EXERCISE DIRECTIONS | Produce an exact transcription of the listing below, omitting the pictures.
---- MATERIAL
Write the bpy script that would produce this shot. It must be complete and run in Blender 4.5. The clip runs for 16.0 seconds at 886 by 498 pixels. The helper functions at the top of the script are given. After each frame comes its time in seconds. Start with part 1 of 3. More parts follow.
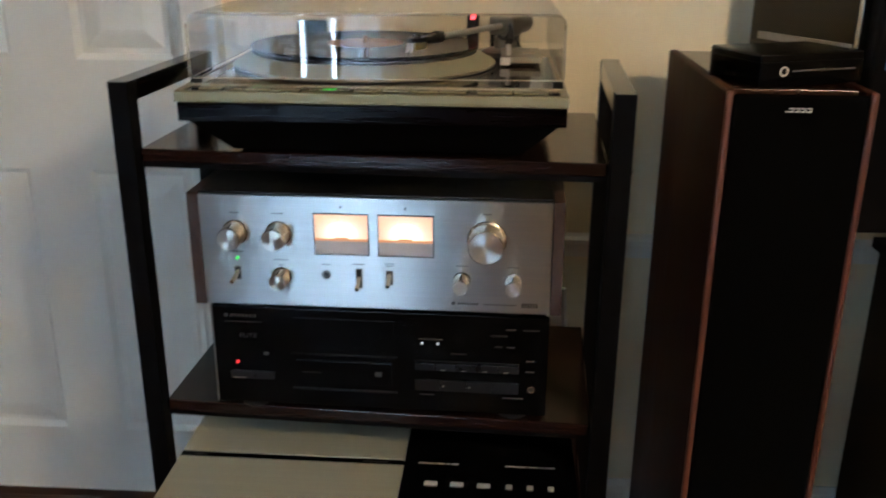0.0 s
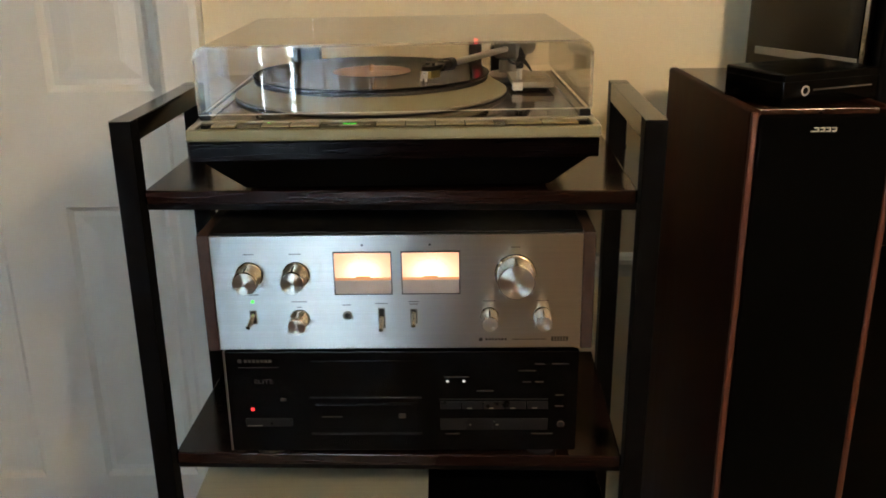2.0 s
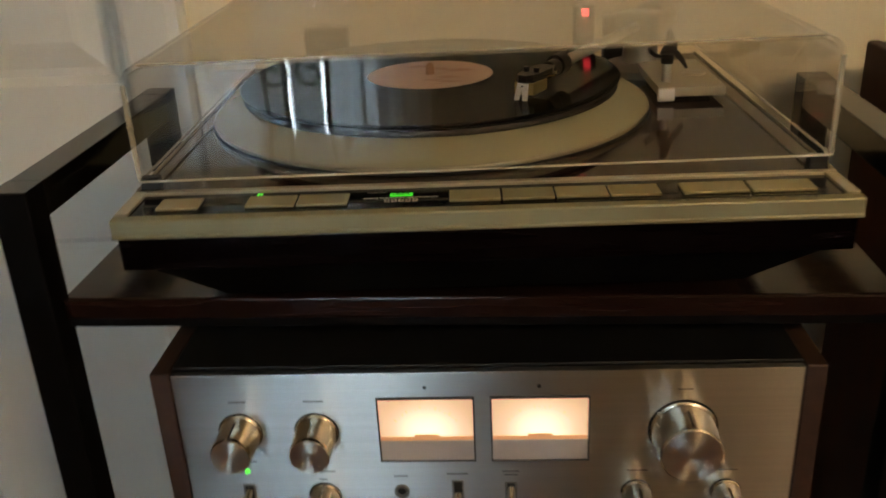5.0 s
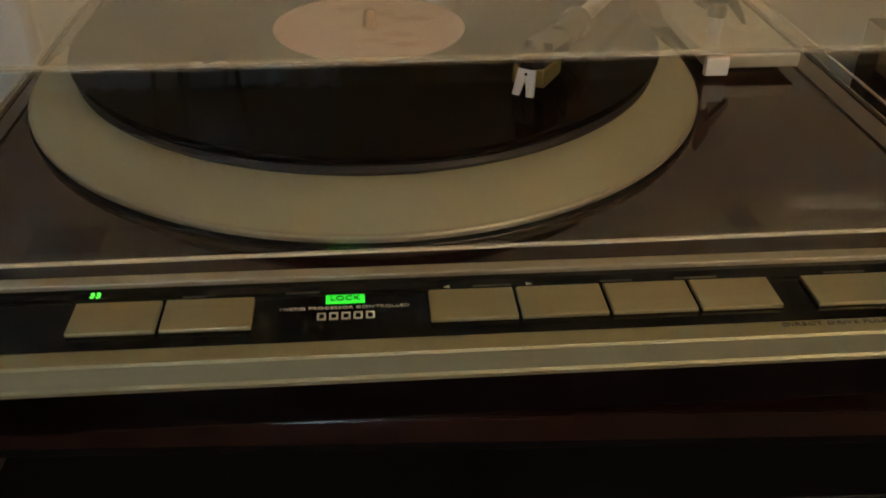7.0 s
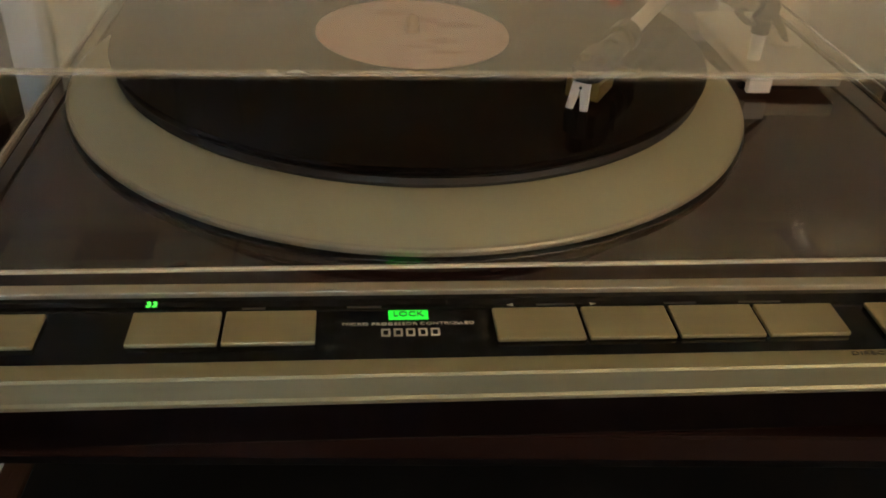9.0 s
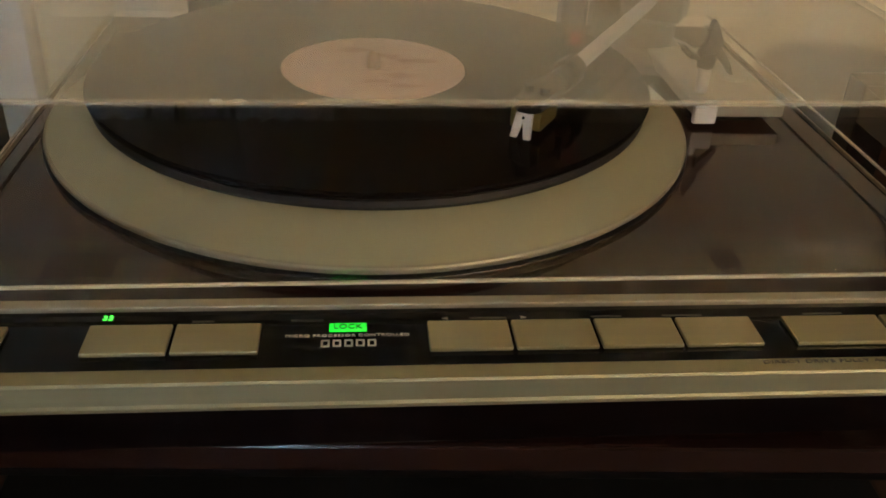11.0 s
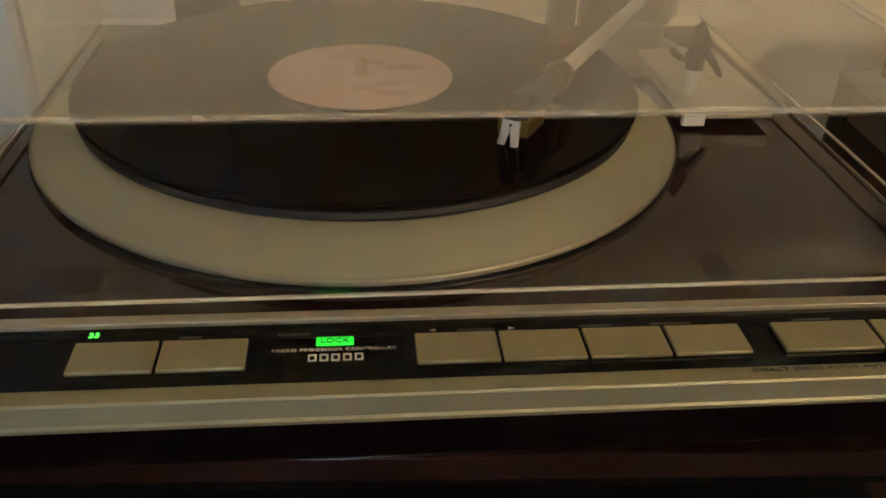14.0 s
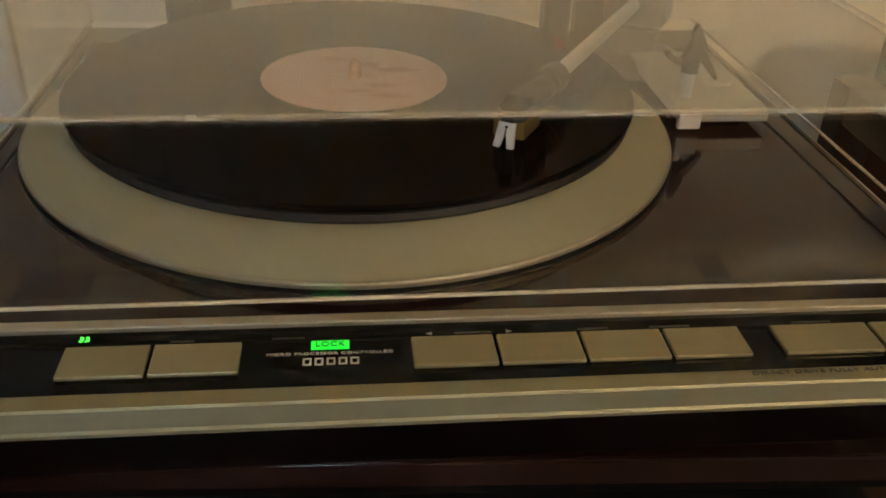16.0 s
--------
CORRECT OUTPUT |
Write the bpy script that would produce this shot. It must be complete and run in Blender 4.5. The clip runs for 16.0 seconds at 886 by 498 pixels. The helper functions at the top of the script are given. After each frame comes its time in seconds. Start with part 1 of 3. More parts follow.
0.0 s
2.0 s
5.0 s
7.0 s
9.0 s
11.0 s
14.0 s
16.0 s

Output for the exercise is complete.